On Monday, we saw George Osborne announce that he would be looking to reduce Corporation tax rates, possibly to 15% (we don’t know when) to encourage businesses to stay in or move to the UK. This is clearly an effort to stabilise the economy from what I suspect he thinks will be turbulent times. He has also abandoned his fiscal policy of removing the current account deficit by 2020.

Mark Carney of the Bank of England has indicated that interest rates are now likely to fall further. At the same time the Bank of England has relaxed the amount that banks have to retain as a buffer, potentially releasing billions onto the market place, available to stimulate the economy at a time when most people may be thinking of reducing their spending.

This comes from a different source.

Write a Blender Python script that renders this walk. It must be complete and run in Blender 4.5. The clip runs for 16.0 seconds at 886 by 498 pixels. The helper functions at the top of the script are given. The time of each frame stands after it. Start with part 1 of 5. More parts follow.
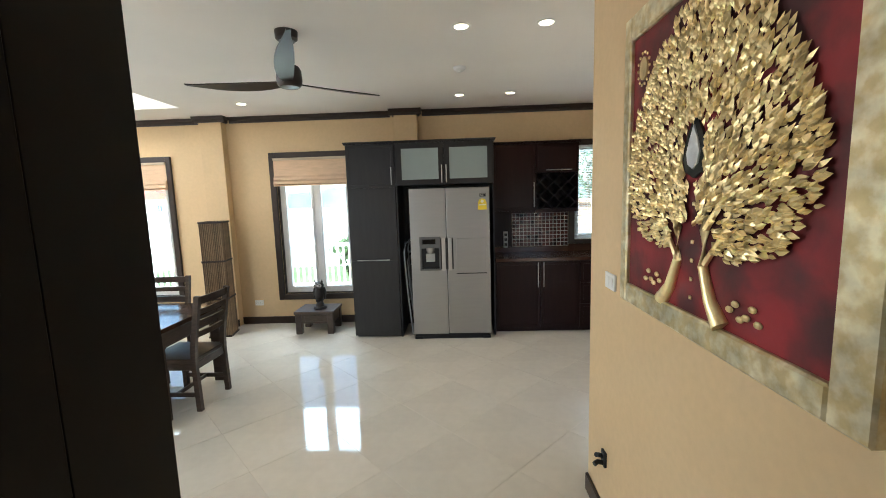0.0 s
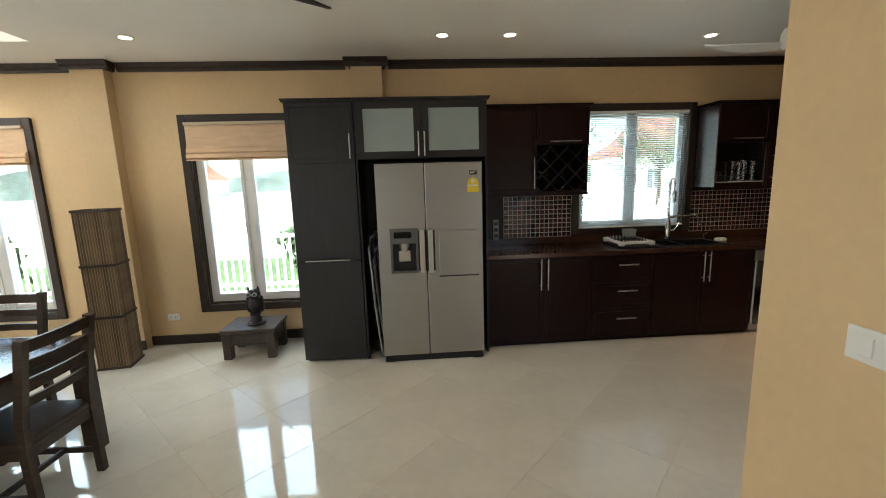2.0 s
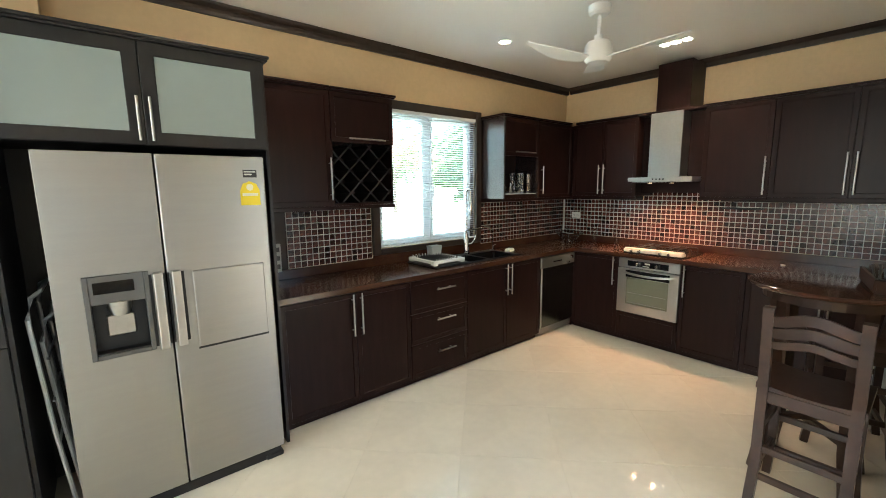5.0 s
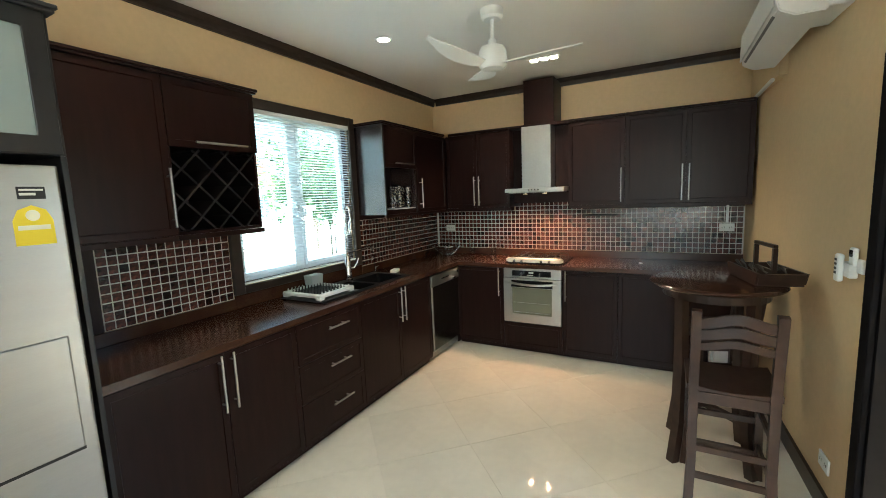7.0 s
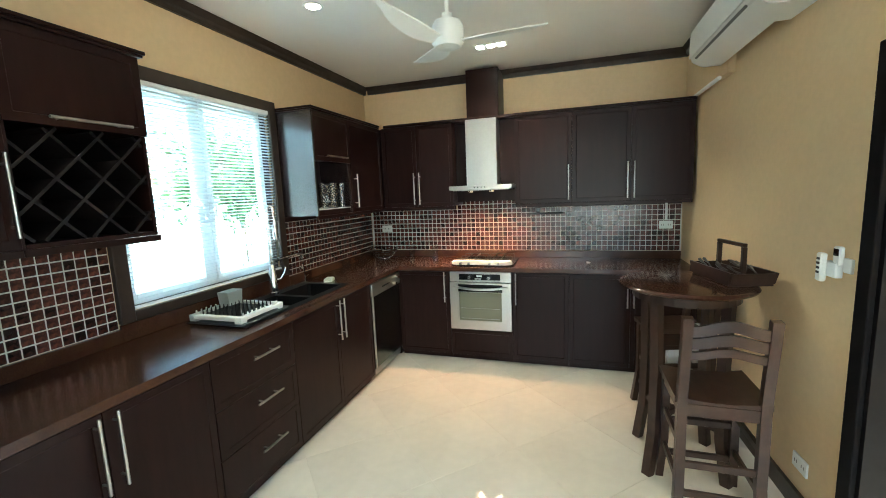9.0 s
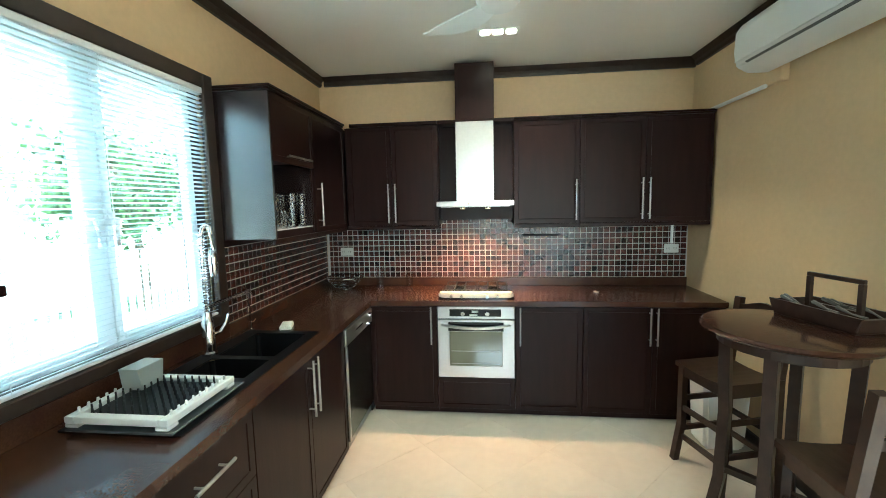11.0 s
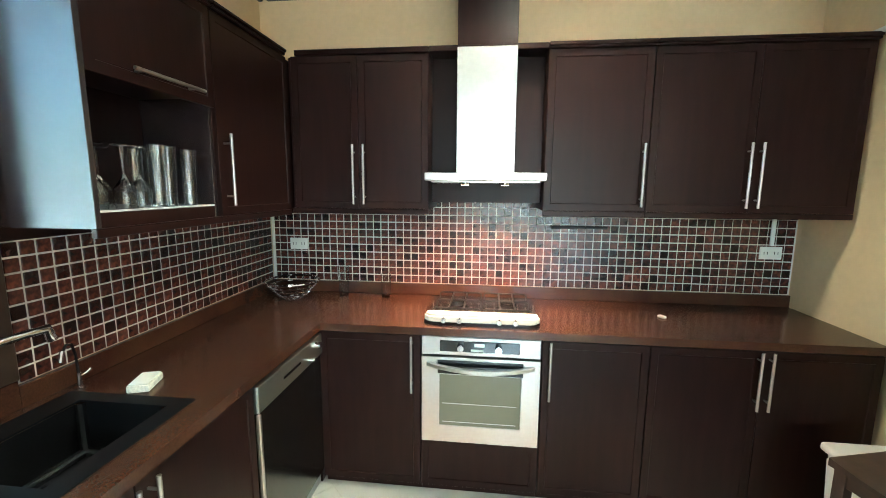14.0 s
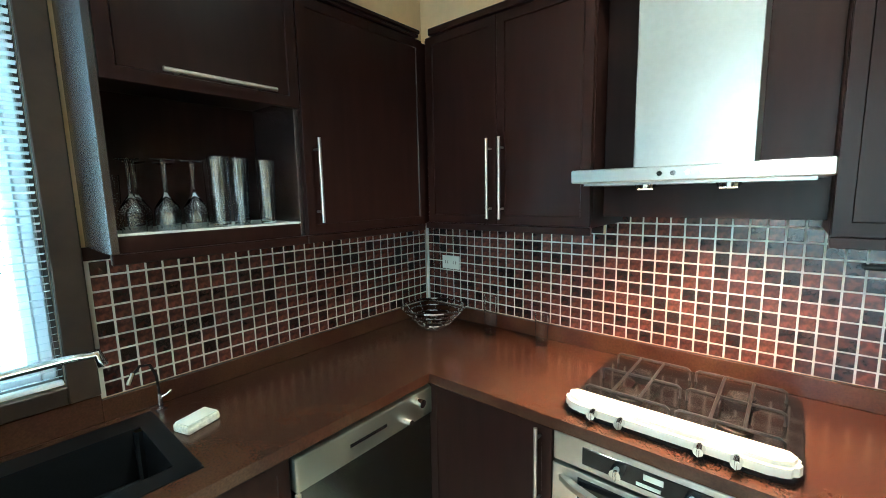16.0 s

Yesterday, Stephen Crabb indicated that he would consider the Government issuing more bonds, effectively borrowing to invest in the country’s infrastructure, a rather left-wing policy.

All three – George Osborne, Mark Carney and Stephen Crabb, all coming from different angles see a need to stimulate the economy.

What has this to do with tax, you might ask? Quite simply a growing economy leads to increasing tax yields, more jobs – therefore reducing unemployment – and the consequential benefit costs. It also leads to confidence, and spending follows as a result. In short, it keeps everything circulating. Without growth we see a shrinking economy, reduced tax yields and an increase in government spending, widening the already enormous government debt. The £350 million a week (or whatever the actual figure is!) could easily be swallowed up in propping up current spending.

What if the economy does shrink, where does the government get its money from, particularly if it doesn’t want to borrow? I think the answer is quite simply taxation. There may be a need, by reduced taxation, to stimulate corporations to move or stay in the U.K. to protect jobs and output, but the only way I see of plugging any fiscal deficit that may arise out of Brexit is to increase taxation elsewhere.

By far the largest contributors to the Government coffers are Income Tax, National Insurance Contributions, and VAT. My colleague David Fiddy has already referred to the relaxation of the restrictions to VAT, so we might see a widening of the net there. For income tax, by far the greatest yield comes from the ordinary man in the street who pays basic rate tax. One wonders if we could see an increase here, as well as in employees National Insurance Contributions. Possibly stopping the increase in personal allowances temporarily. Reductions in Capital Gains Taxes might be reversed and whilst fuel costs are low, petroleum Revenue Tax might be increased.

Of course this is all conjecture and increasing direct taxation itself might slow the economy and that might point to any adjustments to tax rates being directed to VAT and other indirect taxes. Times are certain to be turbulent and economic stability will be essential. I, for one, do not envy the Chancellor in setting future budgets.